Like Britain, Germany is waking up to the giant strides buyout firms have made. Subtle changes to fiscal German federal tax policy - the abolition of capital gains on business sales - prompted private equity to swarm into Germany, A move that saw influential politicians label the firms 'locusts'.

'Locusts describes very well the way funds consume assets but it can obscure the fact it's not a biblical plague. It's a man made phenomenon,' he says.

Rossman highlights the example of a deal which saw Apax, at the time run by Labour donor Sir Ronald Cohen, buy the German federal publisher in 2001. Then it had 4,000 employees. It now, says Rossman, has less than 900 workers and there is talk that the German government may buy the firm back.

Rossman also points to how the German government sold off large chunks of residential housing to Terra Firma, controlled by UK financier Guy Hands. Rents have risen as aggressive funds seek steep returns, forcing the public sector to increase subsidies to help those on lower incomes. So any windfall for government has been largely eroded.

And then there is the question of tax. Private equity typically operates through a series of holding companies and eventually a target company merges with a holding company. This holding company is often a subsidiary of another holding company which is typically held in a low tax haven.

'The British Venture Capital Association says it paid so many millions in tax last year. The figure is irrelevant. The real question is on what volume of transactions and through what mechanisms. Given the offshore structures of firms, what would they have paid if tax in havens was imposed? These are serious issues.'

There are signs that a significant number of Labour MPs are waking up to private equity. Unions are mounting increasingly effective campaigns against a sector whose top brass receive stratospheric salaries.

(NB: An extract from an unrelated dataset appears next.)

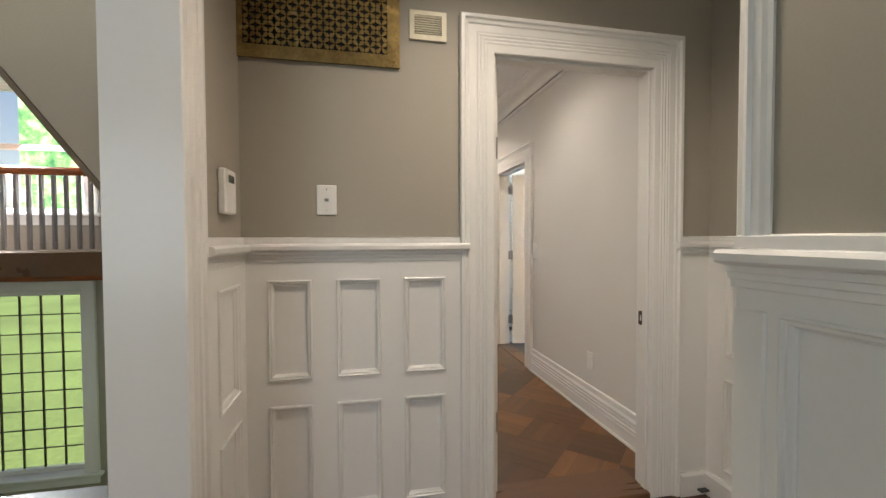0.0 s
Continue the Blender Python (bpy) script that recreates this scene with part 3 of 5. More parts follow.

'This is a hyper-political phenomenon that requires specific tax environment and specific regulation. The type of changes in the last 20 years to tax and regulation is a product of what I call 'reregulation' but what is generally known as deregulation.'

But is there appetite to unpick some of the tax advantages private equity has, especially when some high-profile proponents fund both main parties? 'I think it can be regulated back in place. I think society has to save itself from an operation that is sucking up important assets for short-term financial gain because they pose an enormous risk to the economy as a whole. Given that these funds are investing in everything from health care and education to food, sport and telecoms, there is no limit to the damage they can cause.'

If there is a communicator with a better perspective of how turbo-charged private equity has cut swathes through America and Europe than Rossman, he or she has yet to surface.